Good questions.
However "homosexual" is defined, it must be a consistant definition throughout the study and all analyses. If you want to define it as "anyone who has ever had a homosexual experience", then OK, fine with me -- what percentage of the population has ever had a homosexual experience?
That is the only number that can be validly compared to the percentage of same-sex molestations.
Those blurbs quoted above mix definitions, defining "homosexual" by the activity in one half and defining it by self-identity in the other.
Back to the other analogy: If you commit a crime, just because you are not in jail doesn't make you less of a criminal. Similarly, claiming to be innocent doesn't make that true either.
Can you look at the number of people in jail and draw conclusions and comparions on the total number of "criminals"? How do people who have gotten off on a technicality fall into the comparison? ("Criminals" being defined as 'anyone who has committed a jailable offense')

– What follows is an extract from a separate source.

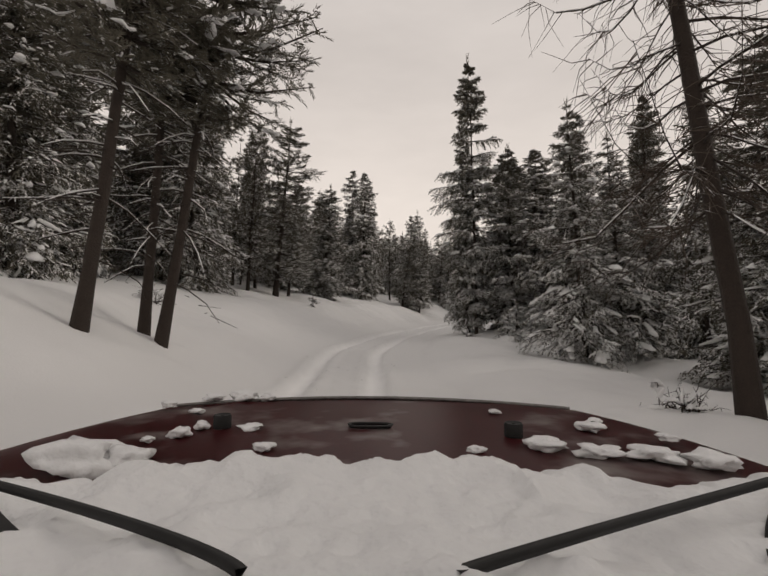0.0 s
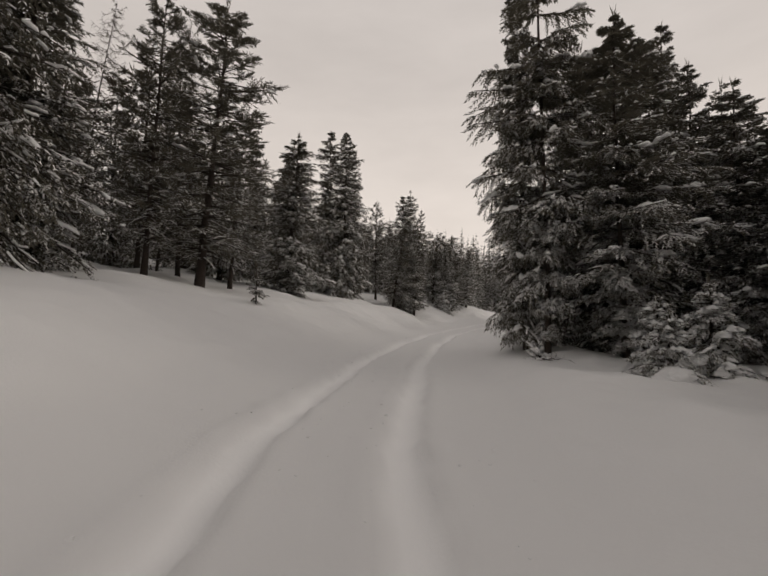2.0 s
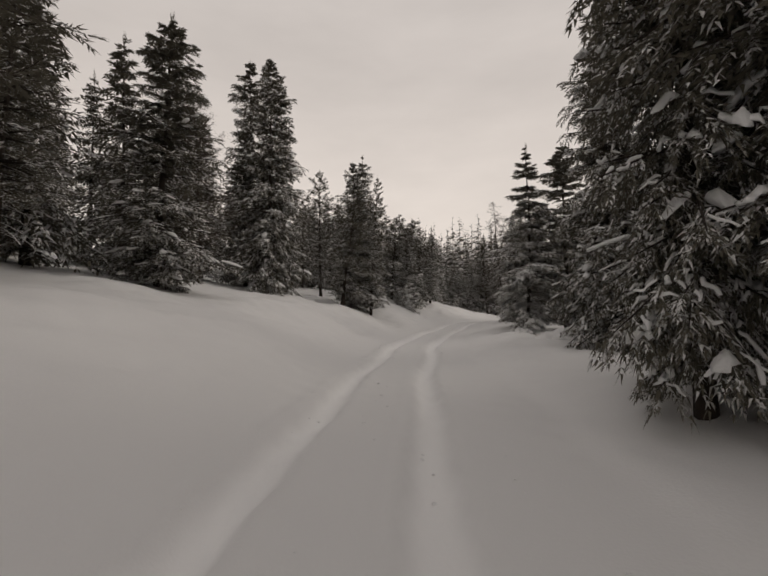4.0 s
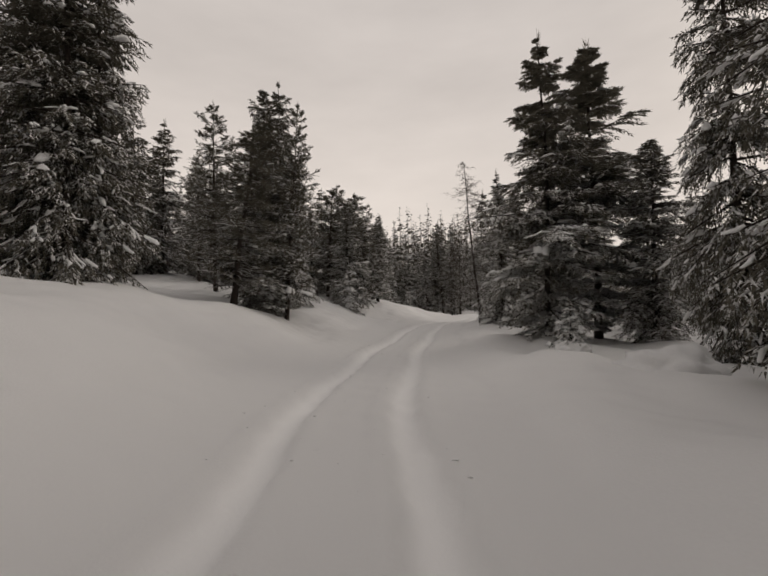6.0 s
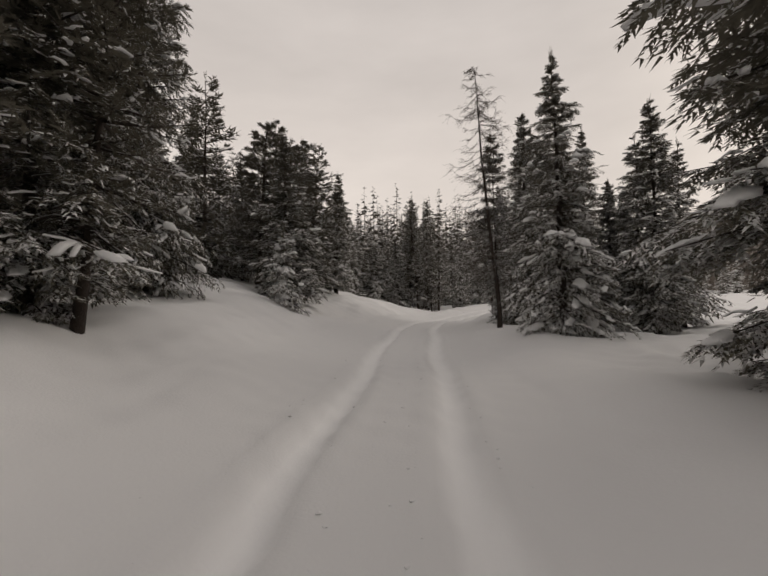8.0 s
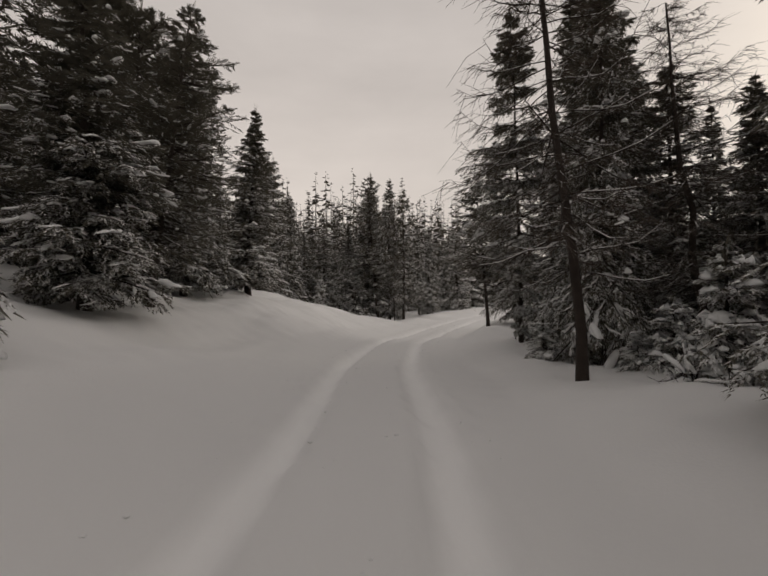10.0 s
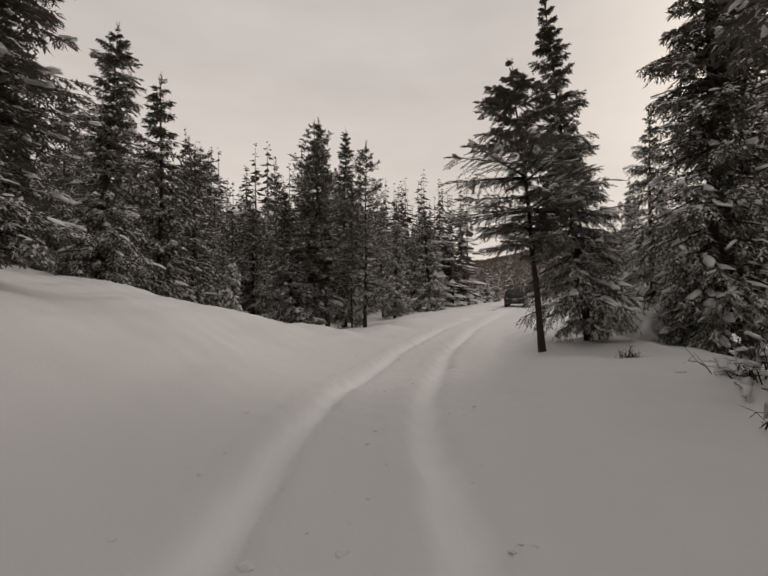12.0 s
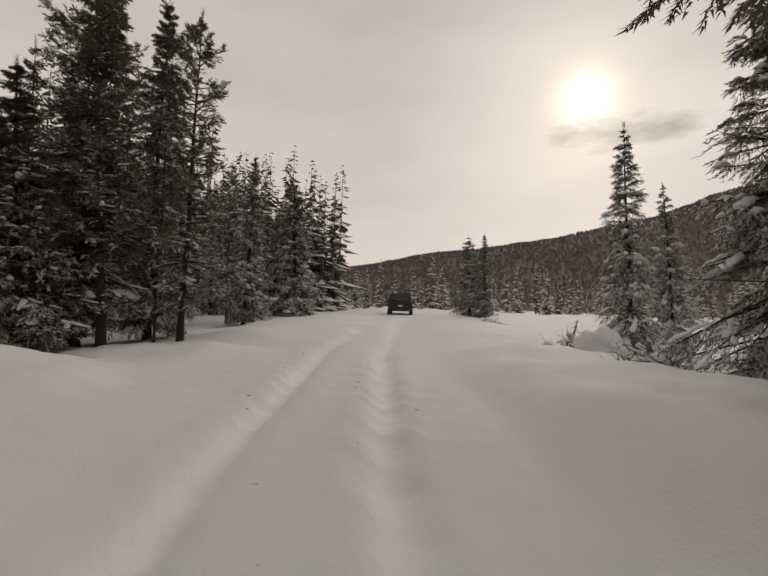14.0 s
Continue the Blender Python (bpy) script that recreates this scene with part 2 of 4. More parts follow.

I also go back to the point that, whatever it means to the perpetrator, same-sex molesting is homosexual to the victim. Since victims often become perpetrators, that factor should at least complicate the conclusion. But nowhere in the analysis I read is that weighed.
Deciding why a perp perpetrates is not an exact science and the answers are likely varied. But to base broad conclusions on the feelings or "self-identity" of the perpetrator -- whose status as a child molester makes his mental disorder irrefutable -- while ignoring observable facts, such as the same-sex nature of the act, or the same-sex conflicts it might ignite in the victim, removes the science from the study and just makes it an opinion.
And none of this acknowledges the fact that humans are biologically and anatomically formed for heterosexual sex only. Homosexuality is a abberation of that. Minus that premise, no analysis will be based on truth.
I'm signing off for the day, Josh. I'll check your reply tomorrow.